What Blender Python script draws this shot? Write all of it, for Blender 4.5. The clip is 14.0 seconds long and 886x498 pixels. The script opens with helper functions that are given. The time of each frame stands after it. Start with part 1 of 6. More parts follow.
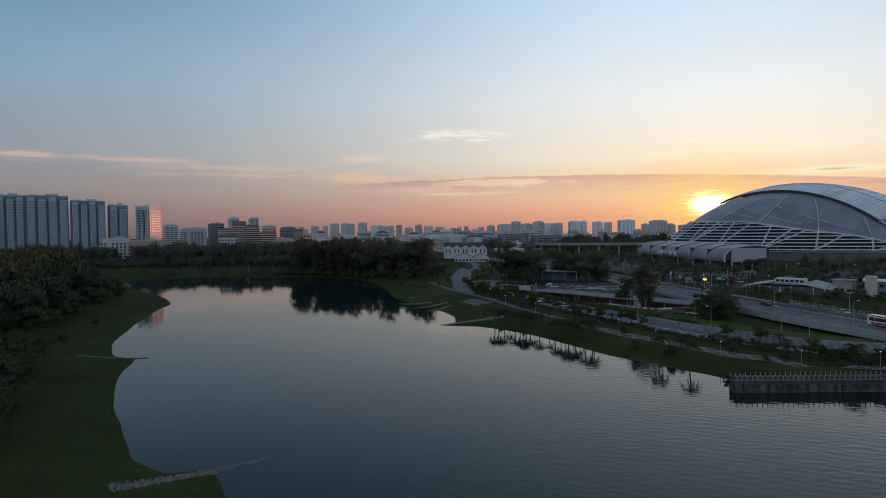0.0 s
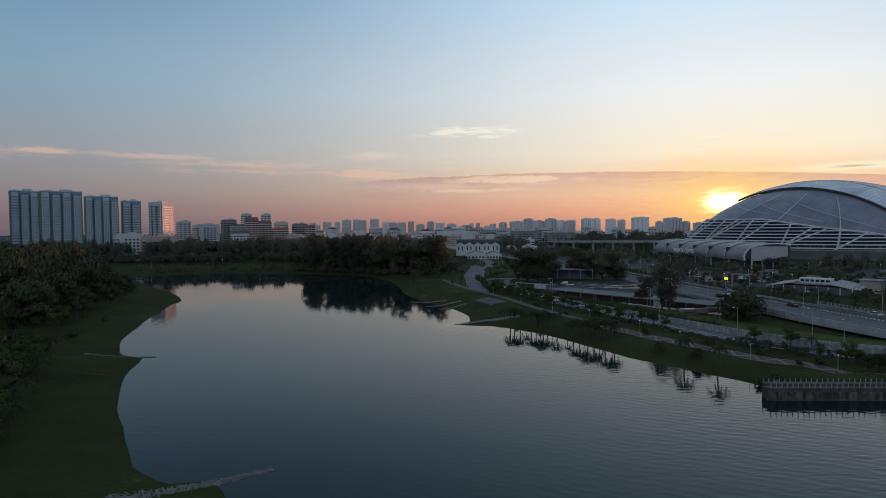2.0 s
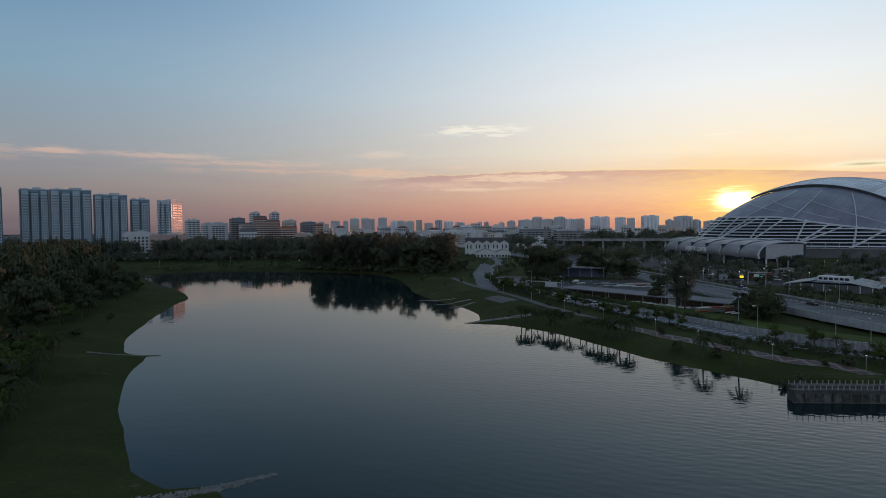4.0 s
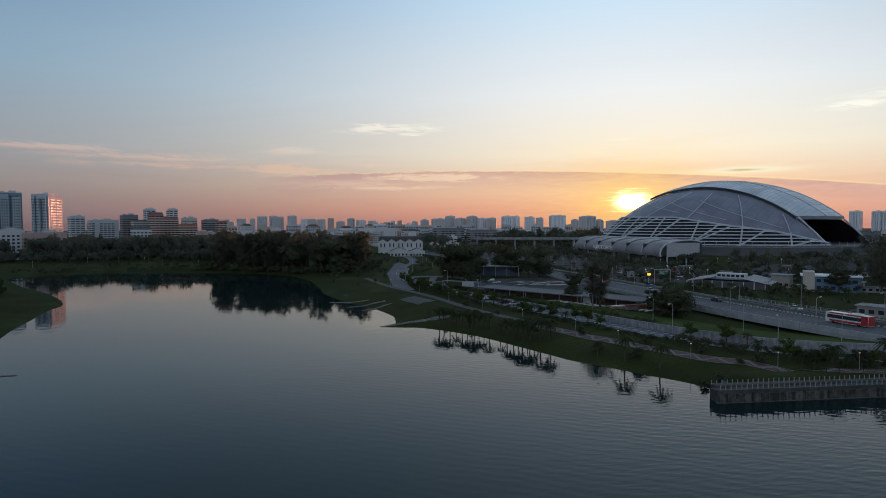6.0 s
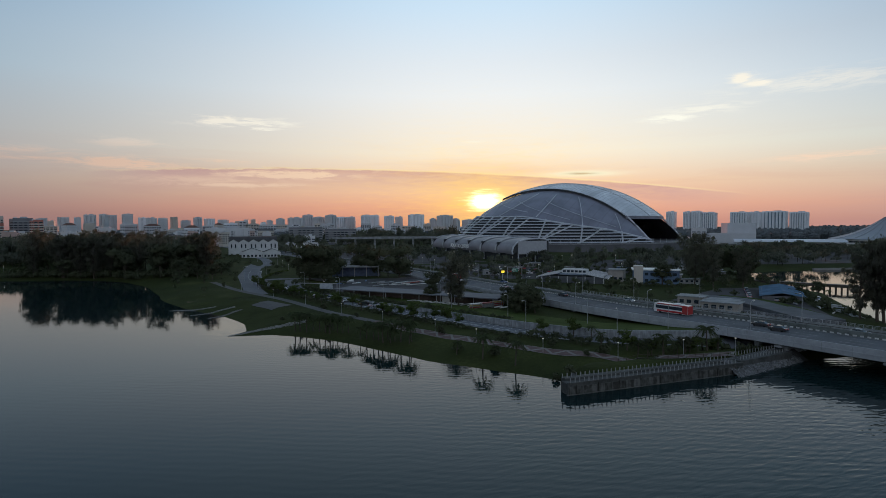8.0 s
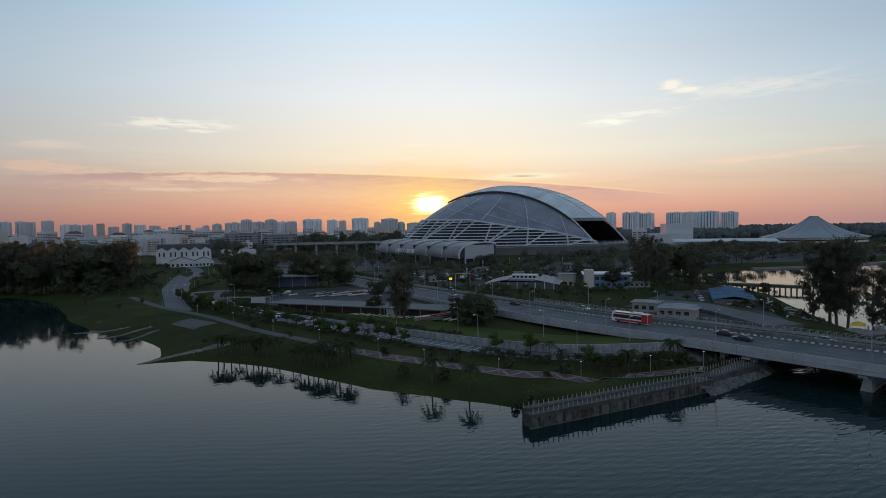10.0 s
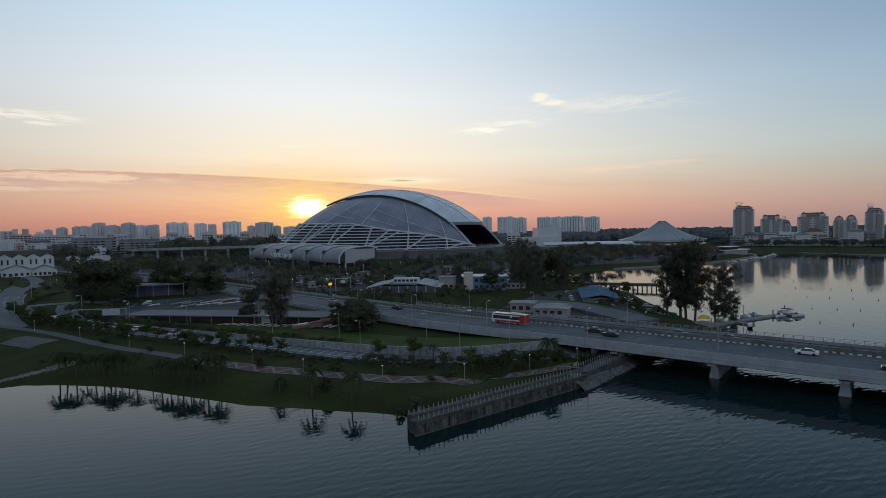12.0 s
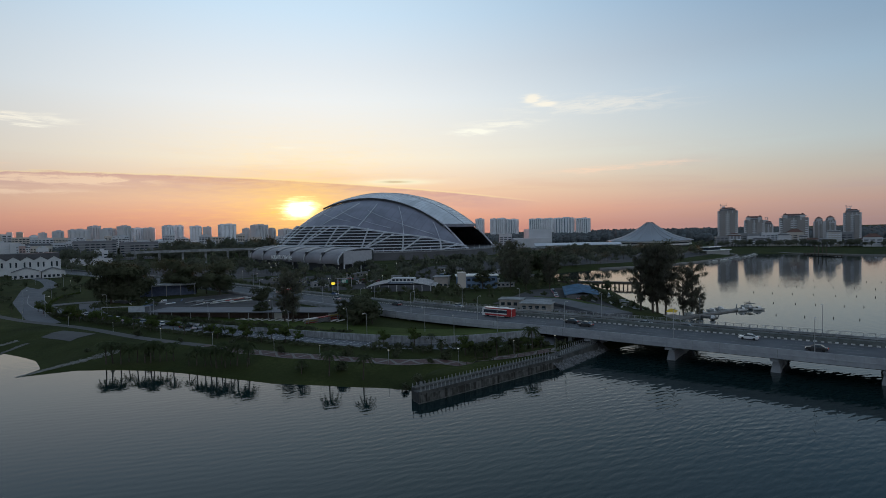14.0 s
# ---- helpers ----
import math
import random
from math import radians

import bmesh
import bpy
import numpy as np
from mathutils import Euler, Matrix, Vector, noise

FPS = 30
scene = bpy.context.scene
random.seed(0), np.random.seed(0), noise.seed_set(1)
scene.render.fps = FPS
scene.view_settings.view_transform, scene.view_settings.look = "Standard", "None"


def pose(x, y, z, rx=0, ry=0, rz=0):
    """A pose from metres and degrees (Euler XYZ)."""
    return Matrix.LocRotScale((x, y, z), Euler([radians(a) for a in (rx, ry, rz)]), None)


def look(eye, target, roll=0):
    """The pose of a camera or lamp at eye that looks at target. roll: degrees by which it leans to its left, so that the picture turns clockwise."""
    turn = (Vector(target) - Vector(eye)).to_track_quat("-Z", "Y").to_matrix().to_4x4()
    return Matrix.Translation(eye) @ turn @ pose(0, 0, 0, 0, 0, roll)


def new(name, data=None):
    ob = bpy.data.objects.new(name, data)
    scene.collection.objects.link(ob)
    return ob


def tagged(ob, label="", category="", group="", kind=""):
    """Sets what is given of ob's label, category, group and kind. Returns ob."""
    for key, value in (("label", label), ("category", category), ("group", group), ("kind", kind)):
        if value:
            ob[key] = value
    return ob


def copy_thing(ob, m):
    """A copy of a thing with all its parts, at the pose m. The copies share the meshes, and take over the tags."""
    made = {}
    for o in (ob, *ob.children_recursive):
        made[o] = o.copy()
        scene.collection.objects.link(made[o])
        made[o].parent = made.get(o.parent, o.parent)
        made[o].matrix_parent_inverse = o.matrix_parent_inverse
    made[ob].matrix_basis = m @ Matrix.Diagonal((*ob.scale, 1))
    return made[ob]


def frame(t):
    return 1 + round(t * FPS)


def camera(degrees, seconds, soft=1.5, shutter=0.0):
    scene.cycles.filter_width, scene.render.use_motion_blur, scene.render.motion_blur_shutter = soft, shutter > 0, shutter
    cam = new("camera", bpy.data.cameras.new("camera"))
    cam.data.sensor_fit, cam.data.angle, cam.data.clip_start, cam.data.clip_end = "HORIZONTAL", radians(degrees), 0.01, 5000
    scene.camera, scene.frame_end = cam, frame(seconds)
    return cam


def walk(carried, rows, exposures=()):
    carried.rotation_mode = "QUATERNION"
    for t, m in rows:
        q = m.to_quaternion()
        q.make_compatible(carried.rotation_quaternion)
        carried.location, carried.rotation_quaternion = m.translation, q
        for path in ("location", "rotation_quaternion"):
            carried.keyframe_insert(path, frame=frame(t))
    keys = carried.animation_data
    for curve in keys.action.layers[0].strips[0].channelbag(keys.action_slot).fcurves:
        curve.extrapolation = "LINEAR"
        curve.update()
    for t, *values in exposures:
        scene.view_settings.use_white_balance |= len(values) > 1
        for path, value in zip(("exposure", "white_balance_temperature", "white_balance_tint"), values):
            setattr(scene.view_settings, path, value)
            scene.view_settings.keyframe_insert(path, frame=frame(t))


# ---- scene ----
cam = camera(76.7, 14.0, soft=0.3)
PATH = [
    (0, (0.579, -5.017, 34.59), (0.645, -3.019, 34.53), -0.6),
    (0.5, (0.321, -3.749, 34.488), (0.374, -1.75, 34.423), -0.5),
    (1, (-0.14, -1.961, 34.691), (-0.095, 0.038, 34.62), -0.4),
    (1.5, (-0.277, 0.274, 34.79), (-0.242, 2.272, 34.718), -0.4),
    (2, (-0.297, 0.585, 34.626), (-0.272, 2.583, 34.555), -0.4),
    (2.5, (-0.461, 0.479, 34.522), (-0.445, 2.478, 34.448), -0.4),
    (3, (-0.576, 1.114, 34.413), (-0.567, 3.112, 34.337), -0.4),
    (3.2, (-0.672, 1.522, 34.249), (-0.665, 3.52, 34.174), -0.4),
    (5.3, (-0.769, 13.336, 33.512), (-0.786, 15.334, 33.437), -0.5),
    (5.5, (-0.718, 14.632, 33.44), (-0.729, 16.631, 33.367), -0.5),
    (6, (-0.999, 15.545, 33.484), (-0.694, 17.52, 33.403), -0.2),
    (6.5, (-0.9, 15.765, 33.518), (-0.239, 17.651, 33.431), -0.0),
    (7, (-0.655, 16.11, 33.692), (0.103, 17.959, 33.602), -0.1),
    (7.5, (-0.136, 17.342, 33.845), (0.64, 19.183, 33.758), -0.3),
    (7.7, (0.095, 18.232, 33.782), (0.874, 20.072, 33.695), -0.3),
    (9.8, (6.601, 32.467, 35.014), (7.503, 34.251, 34.936), -1.0),
    (10, (7.561, 34.183, 35.007), (8.518, 35.937, 34.928), -1.0),
    (10.5, (10.5, 38.498, 34.645), (11.701, 40.095, 34.565), -0.9),
    (11, (10.969, 39.149, 34.609), (12.25, 40.683, 34.53), -0.9),
    (11.5, (10.393, 38.666, 34.639), (11.69, 40.186, 34.564), -1.0),
    (12, (8.84, 36.962, 34.778), (10.147, 38.474, 34.706), -1.0),
    (12.5, (6.331, 34.218, 34.987), (7.642, 35.726, 34.917), -1.0),
    (13, (2.674, 30.331, 35.211), (3.99, 31.836, 35.144), -1.1),
    (13.5, (-1.482, 26.05, 35.4), (-0.161, 27.55, 35.334), -1.1),
    (14, (-5.68, 21.528, 35.706), (-4.354, 23.024, 35.638), -1.2),
]
walk(cam, [(t, look(eye, target, roll)) for t, eye, target, roll in PATH])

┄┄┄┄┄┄

**INSTRUCTIONS FOR THE TASK:** Everything from the first line of the listing above through the line that contains "from math import radians" is to be restated word for word, minus the pictures.

**TASK RESPONSE:**
What Blender Python script draws this shot? Write all of it, for Blender 4.5. The clip is 14.0 seconds long and 886x498 pixels. The script opens with helper functions that are given. The time of each frame stands after it. Start with part 1 of 6. More parts follow.
0.0 s
2.0 s
4.0 s
6.0 s
8.0 s
10.0 s
12.0 s
14.0 s
# ---- helpers ----
import math
import random
from math import radians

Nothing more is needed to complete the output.